Саня лежит на кровати в палате госпиталя. Это он понял. Не ясно только – он жив или мертв. Ему не понятно…
Он тела не чувствует, болей в нём нет, только душа, которая не осознает – причем тут дождь?
Закрывает глаза. Вот бы закурить сейчас! Хотя, конечно, покойникам курить не положено.
Палата не пуста. Иногда слышны какие-то голоса. Но есть ощущение, что Саня находится в каком-то вязком, смуром пространстве – словно в тумане и полусне. А произносимые слова доносятся будто из картонной коробки.
Хочется что-то сделать. Например, улыбнуться.
Готовцев пошевелился.
Его окликают:
– Живой, браток?
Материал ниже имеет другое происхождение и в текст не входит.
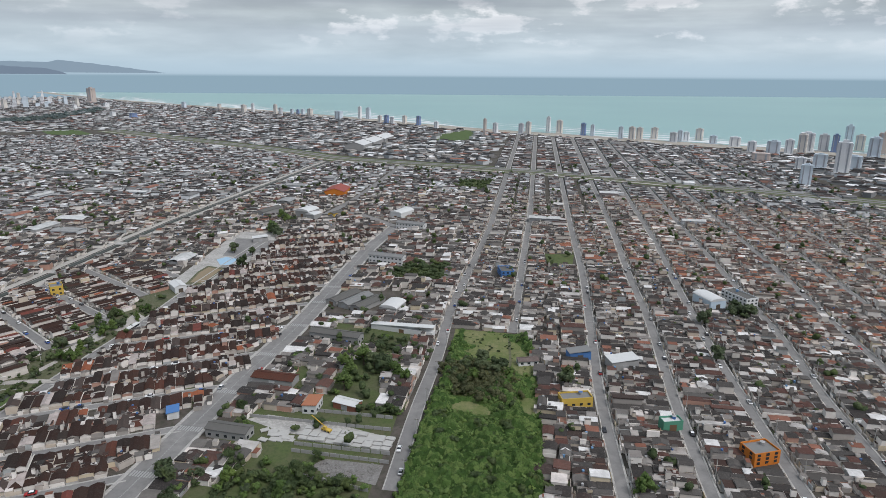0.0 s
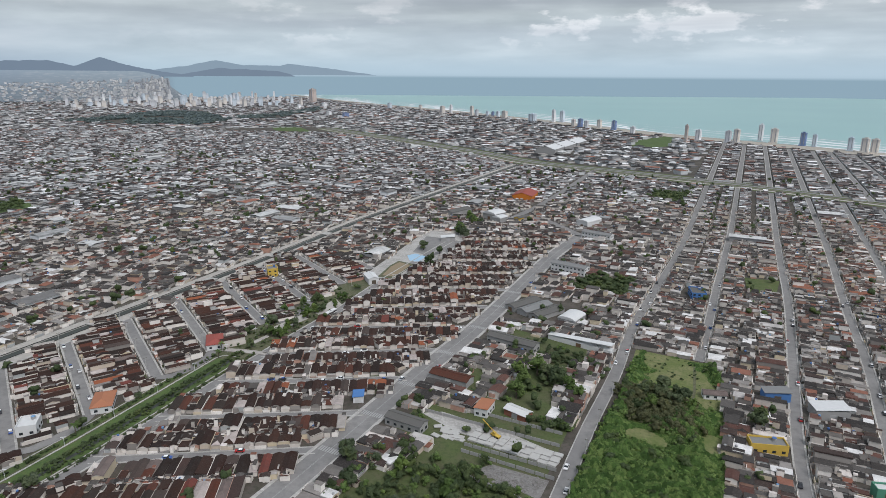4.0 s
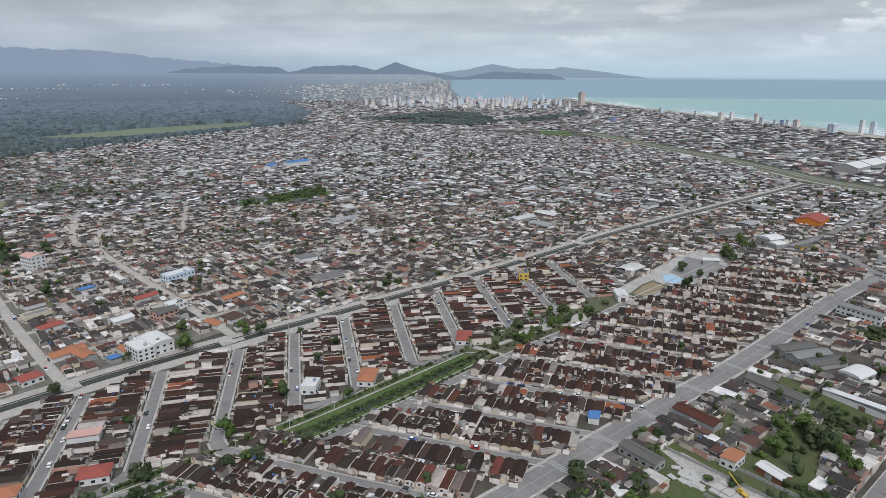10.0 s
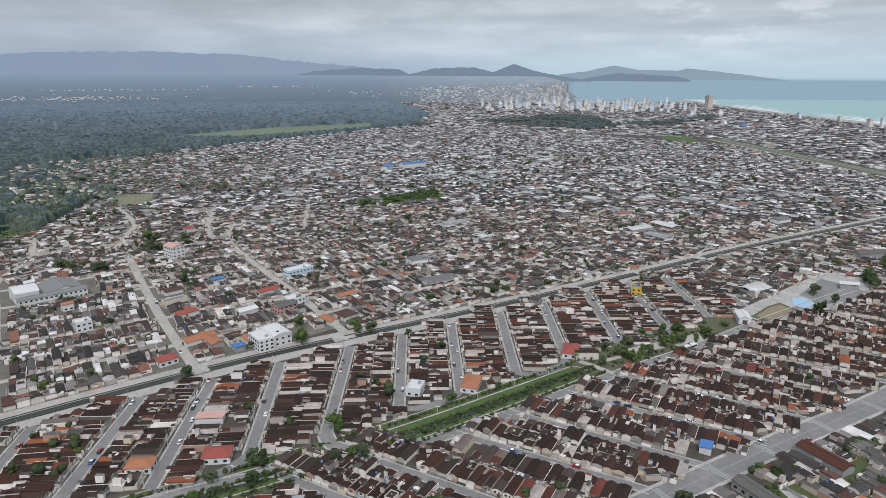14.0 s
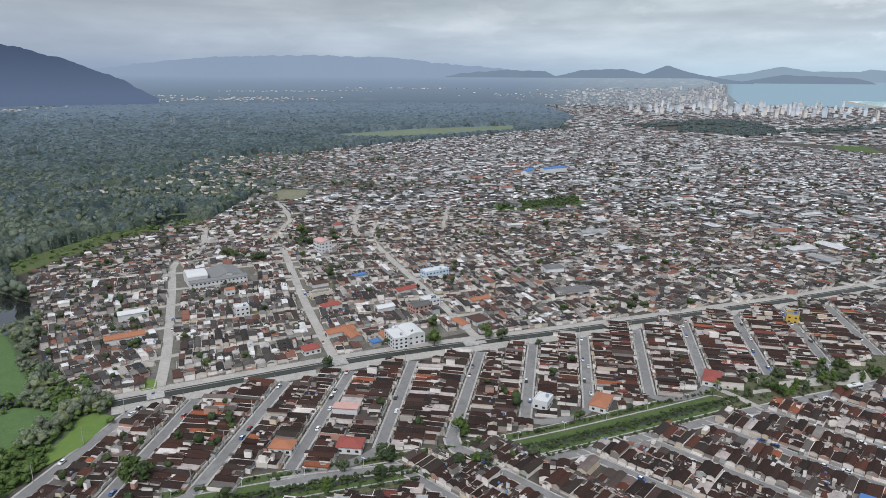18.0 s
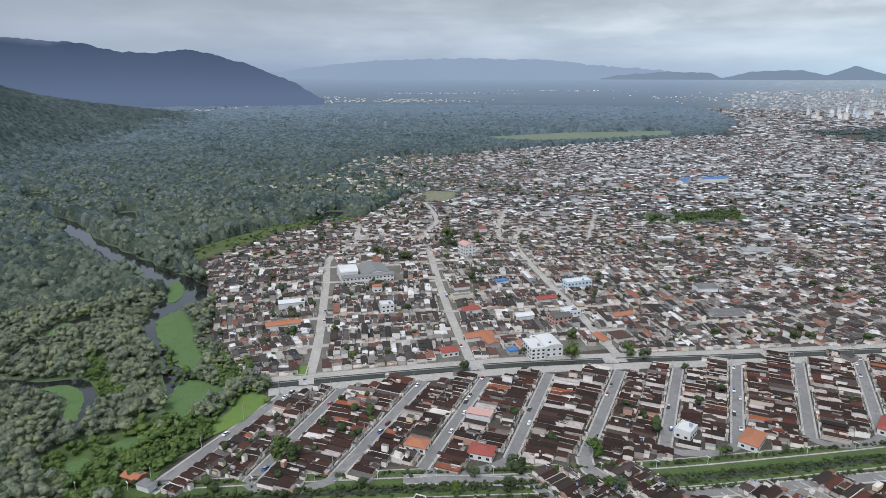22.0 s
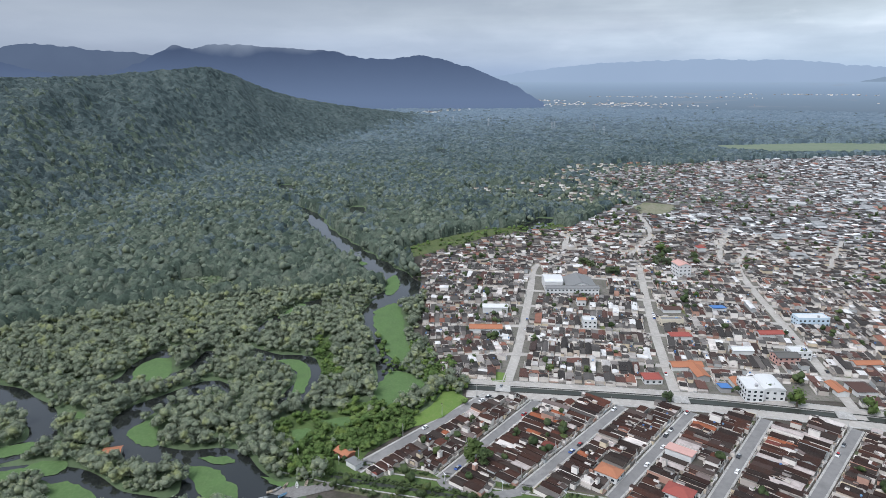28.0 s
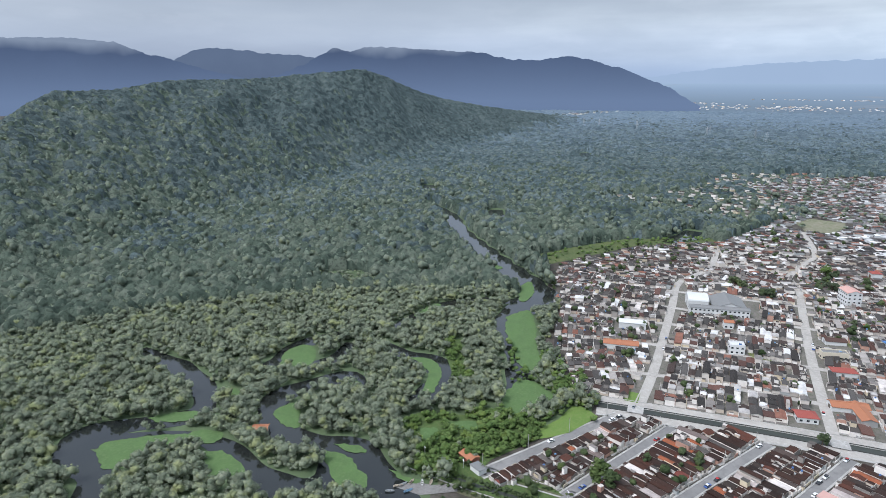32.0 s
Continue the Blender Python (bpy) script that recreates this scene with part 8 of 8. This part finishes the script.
for k in range(26):
    # the shaded end of the park
    p = PARK[int(np.argmin(np.abs(PARK[:, 1] - r.uniform(289, 392))))] + side_p[10] * r.choice((-12, -10, -8, 4, 6, 8)) + np.array([r.uniform(-2, 2), r.uniform(-4, 4)])
    plant(trees[r.choice((0, 1, 2))], p[0], p[1], r.uniform(3.5, 7.0), r.uniform(0, 6))
hedge_line = PARK[PARK[:, 1] < 284]
hedge = np.vstack([hedge_line + across(hedge_line) * o for o in (1.2, 0.6, 4.8, 0.2, -9.6, 10.2)])
hedge = np.vstack([hedge + rng.uniform(-0.8, 0.8, hedge.shape) + np.repeat(rng.uniform(-4, 4, (len(hedge), 1)), 2, 1) * np.array([0.13, 0.99]) for _ in range(6)])
wood("hedge", hedge, 2.1, mid_crowns, garden_many, "dark bushes along the ditch of the park", 0.7)
shade = scatter(-226, 290, -184, 396, 3.0)
mid_line = PARK[(PARK[:, 1] > 286)]
ok = near_line(mid_line, shade, 12.0) & (rng.random(len(shade)) < 0.42)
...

Надо врачам сказать, что в сознание пришел. Что молчишь? Скажи слово хоть…
– Я хочу вернуться к своей жене, – говорит Саня внятно и вслух о том, что думает в данный момент.
– Все хотят, – прилетает ответ.
За окнами закончил лить дождь. Но будто эхом продолжается капель с крыш.
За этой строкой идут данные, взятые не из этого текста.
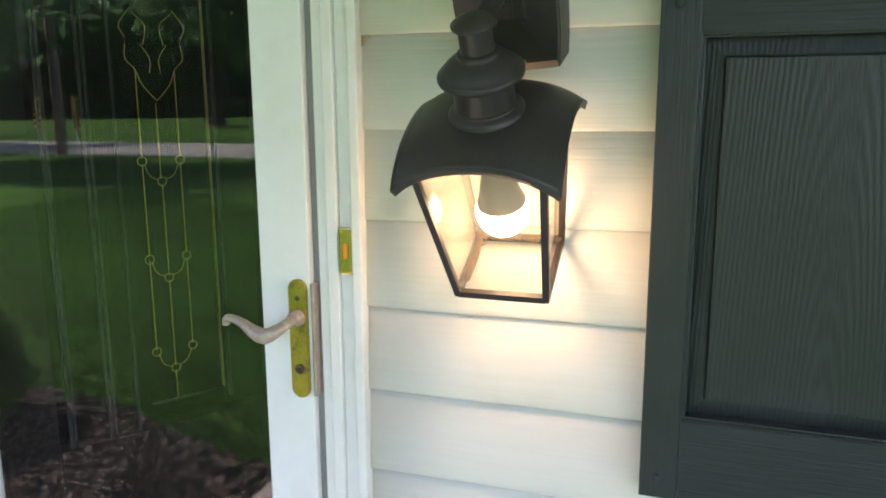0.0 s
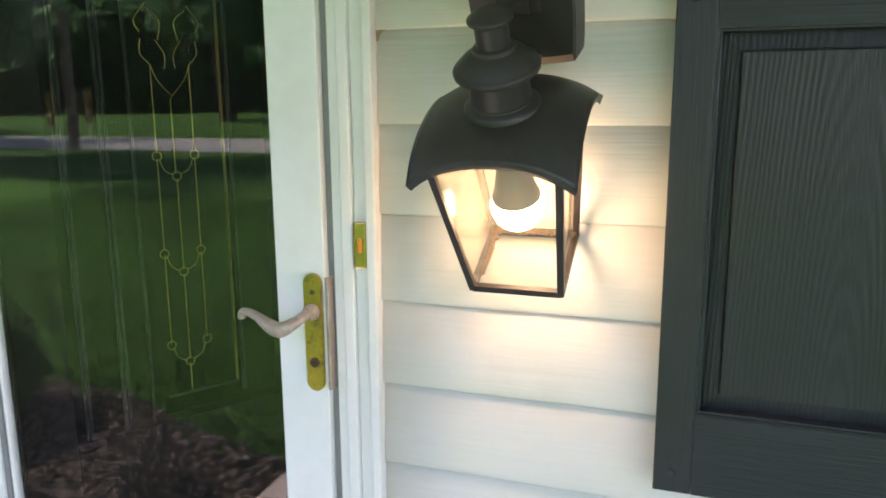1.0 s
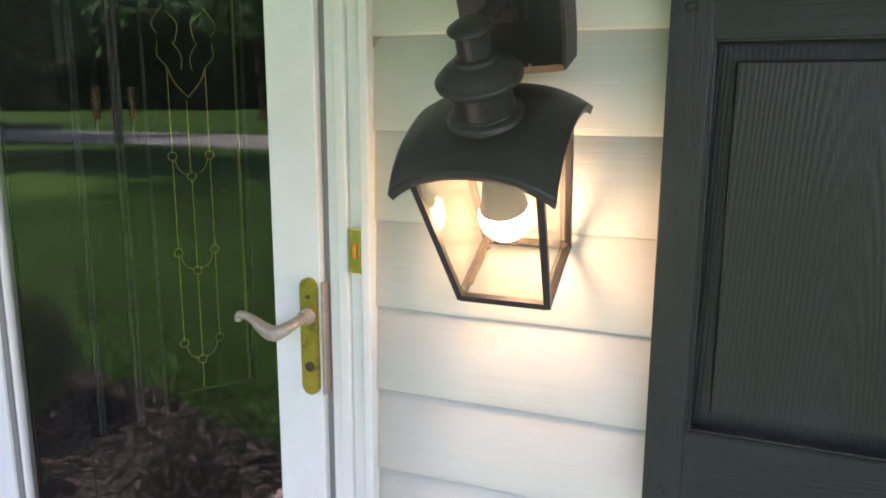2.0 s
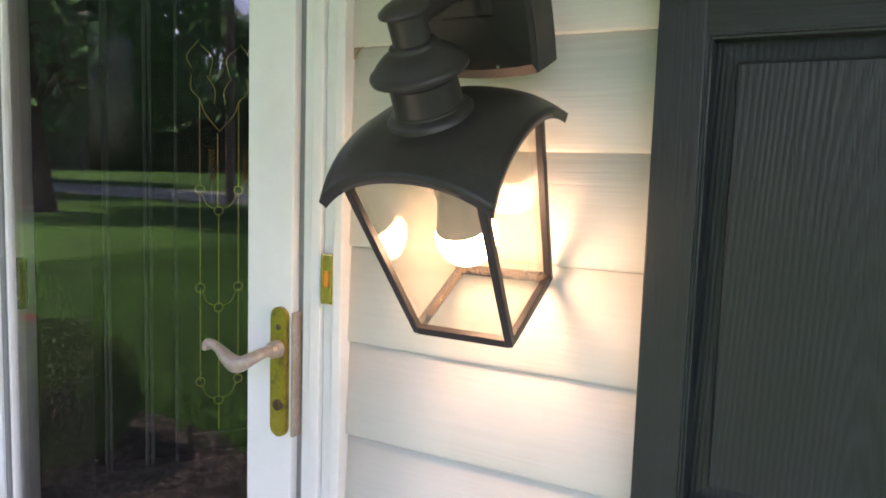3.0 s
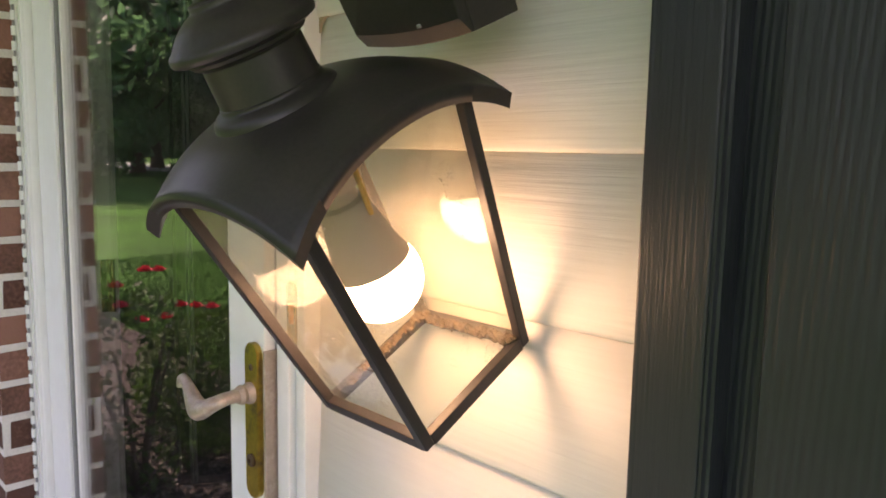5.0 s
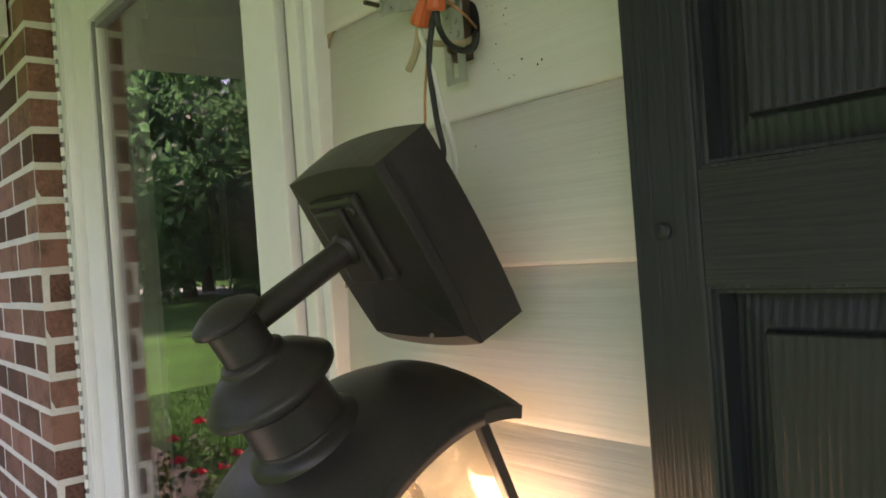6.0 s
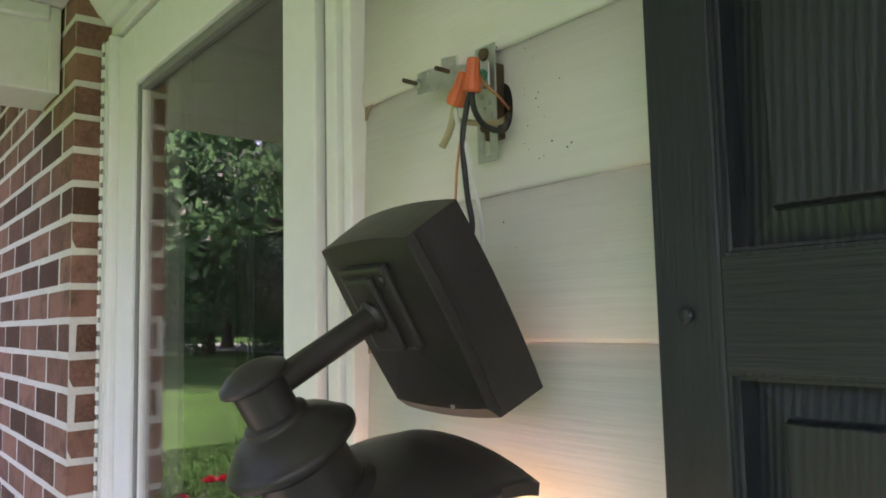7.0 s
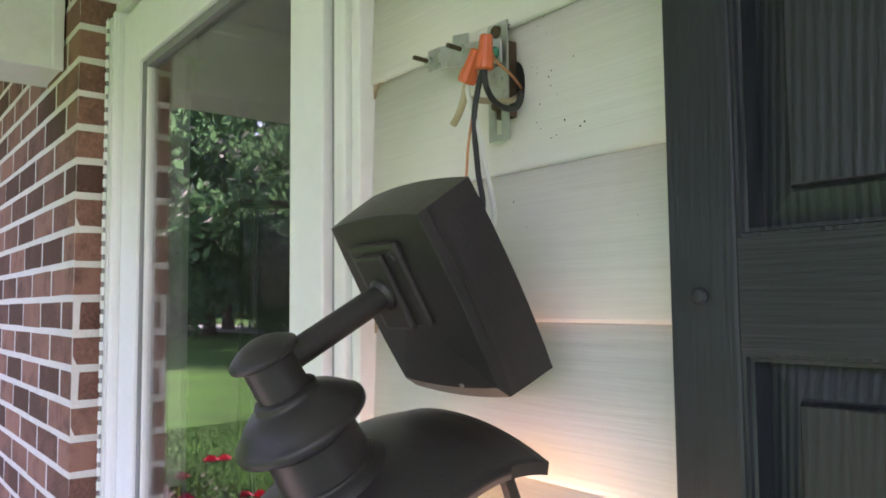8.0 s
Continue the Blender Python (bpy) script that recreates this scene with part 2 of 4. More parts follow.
M_DIRT = material("dark_speck", (0.05, 0.045, 0.035), 0.9, vary=0.3)
M_CRUST = material("insect_crust", (0.15, 0.105, 0.062), 0.9, vary=0.6, scale=90, fine=420, bump=0.5)
M_CAULK = material("weathered_caulk", (0.46, 0.46, 0.44), 0.8, vary=0.35, scale=70, fine=260, bump=0.5)
M_STAIN_SHADE = material("brown_stain_shade", (0.33, 0.25, 0.165), 0.9, vary=0.35, scale=60, fine=300, bump=0.3)
M_HOLE_SHADE = material("hole_shade", (0.01, 0.01, 0.01), 0.9, vary=0.1)
# Near-black wall colour holds the darkness of the unlit hall.
M_ROOM = material("room_shade_black", (0.016, 0.015, 0.013), 0.8, vary=0.1, spec=0.05)
# Inner door and hall floor: interior darkness put into the colour; roof too dark.
M_INNER = material("shade_black", (0.014, 0.012, 0.010), 0.6, vary=0.2, spec=0.08)
M_CAME = material("brass_came", (0.38, 0.28, 0.07), 0.4, metal=0.7, vary=0.15)
M_STRIP = material("faint_grey_strip", (0.026, 0.030, 0.026), 0.6, vary=0.7, scale=8, spec=0.2)
M_INGLASS = pane_glass("inner_glass", 0.06)
M_LAWN = material("lawn", (0.031, 0.104, 0.015), 0.9, vary=0.55, scale=0.5, fine=9, bump=0.6, depth=0.03, second=(0.042, 0.148, 0.019), amount=0.7, stain_scale=0.25, spec=0.1)
M_ROAD = material("pale_asphalt", (0.25, 0.29, 0.24), 0.9, vary=0.15, scale=0.6, fine=20, bump=0.3)
M_MULCH = material("bark_mulch", (0.052, 0.044, 0.035), 0.95, vary=0.55, scale=14, fine=90, bump=0.9, depth=0.02, spec=0.1)
M_CHIP = material("bark_chip", (0.078, 0.072, 0.060), 0.9, vary=0.75, scale=20, fine=120, bump=0.6, depth=0.004, island=1.6, spec=0.15)
M_BARK = material("tree_bark", (0.075, 0.058, 0.042), 0.95, vary=0.4, scale=3, fine=25, bump=0.9, depth=0.03, stretch=(1, 1, 0.25), spec=0.1)
M_LEAF = material("tree_leaves", (0.078, 0.180, 0.088), 0.55, vary=0.55, scale=0.7, fine=7, bump=0.0, rand=0.3, spec=0.35, through_light=0.6)
M_BOX = material("boxwood_leaves", (0.045, 0.105, 0.020), 0.5, vary=0.5, scale=8, fine=60, bump=0.0, spec=0.2, through_light=0.3)
M_ROSELEAF = material("rose_leaves", (0.040, 0.085, 0.022), 0.55, vary=0.45, scale=9, fine=40, bump=0.0, spec=0.2, through_light=0.3)
M_DARKLEAF = material("dark_shrub_leaves", (0.030, 0.030, 0.020), 0.6, vary=0.5, scale=20, fine=80, bump=0.0)
M_ROSE = material("rose_petals", (0.62, 0.02, 0.05), 0.6, vary=0.2, scale=30, bump=0.0)
M_POLE = material("weathered_pole", (0.16, 0.13, 0.10), 0.9, vary=0.25, scale=3, fine=30, bump=0.5)
M_SIGNY = material("orange_sheeting", (0.90, 0.42, 0.03), 0.5, vary=0.06)
M_SIGNB = material("black_sheeting", (0.02, 0.02, 0.02), 0.5, vary=0.1)


# ---- makers ----
def mesh_ob(name, bm, mat, smooth=False):
    me = bpy.data.meshes.new(name)
    bm.normal_update()
    bm.to_mesh(me)
    bm.free()
    me.materials.append(mat)
    if smooth:
        for p in me.polygons:
            p.use_smooth = True
        me.set_sharp_from_angle(angle=radians(34))
    return new(name, me)


WORLD_OF = {}


def thing(name, at, label, category, group="", kind="", rot=0.0):
    """An Empty at the thing's base."""
    e = new(name)
    e.empty_display_size = 0.02
    e.matrix_basis = pose(*at, rot)
    WORLD_OF[e.name] = e.matrix_basis.copy()
    return tagged(e, label, category, group, kind)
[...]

В палате кроме Сани семеро мужчин. Каждый подтянут и строг – болеть, так болеть: какие могут быть шутки? Говорят мало. Медленно двигаются, если кому-то куда-то надо. Больше лежат…
Почему они мало говорят? Где ещё душу отвести разговорами, как ни в госпитале? Но фронтовиков это и отличает от прочих гражданских лиц – любая беседа должна быть и к месту, и к настроению, и даже к погоде.
Почему они мало говорят? – Сане приходит на ум. – Все заняты делом: выздоравливают. Даже во сне не храпят. Не люди, а ангелы, елы-палы…
Из-за окна доносится чей-то крик на мове.
Саня вздрогнул – показалось наверное. Потом приходит понимание: Донбасс – это ведь бывшая Украина, и её язык был государственным. Так почему бы какому-нибудь санитару не ругаться на мове?
Когда жутко бывает, а потом ясно, что опасность уже миновало, первым делом реагируют внутренние органы – сердце начинает работать нормально, за ним легкие… и вся требуха по порядку. Последней в адекват приходит голова. Саня это уже знал…
– Тебя тоже контузило? – кричит ему сосед по палате. – А меня так, что ни хера не слышу…
Прикладывает руки к ушам, крутит головой.
Саше не до контуженного соседа – у него свое. Ему кажется, что его Оле очень идут голубые джинсы – как не вспомнит её, обязательно в них.
Однажды он ей попенял:
– Ты меня обворовала, влюбив в себя.
– Обворовала или одарила? – улыбнулась жена.
– Ты мой хороший! Не хочу жить без тебя. Хочу без тебя не жить. Чтобы без тебя мне не было жизни, – ворковала она в его объятиях.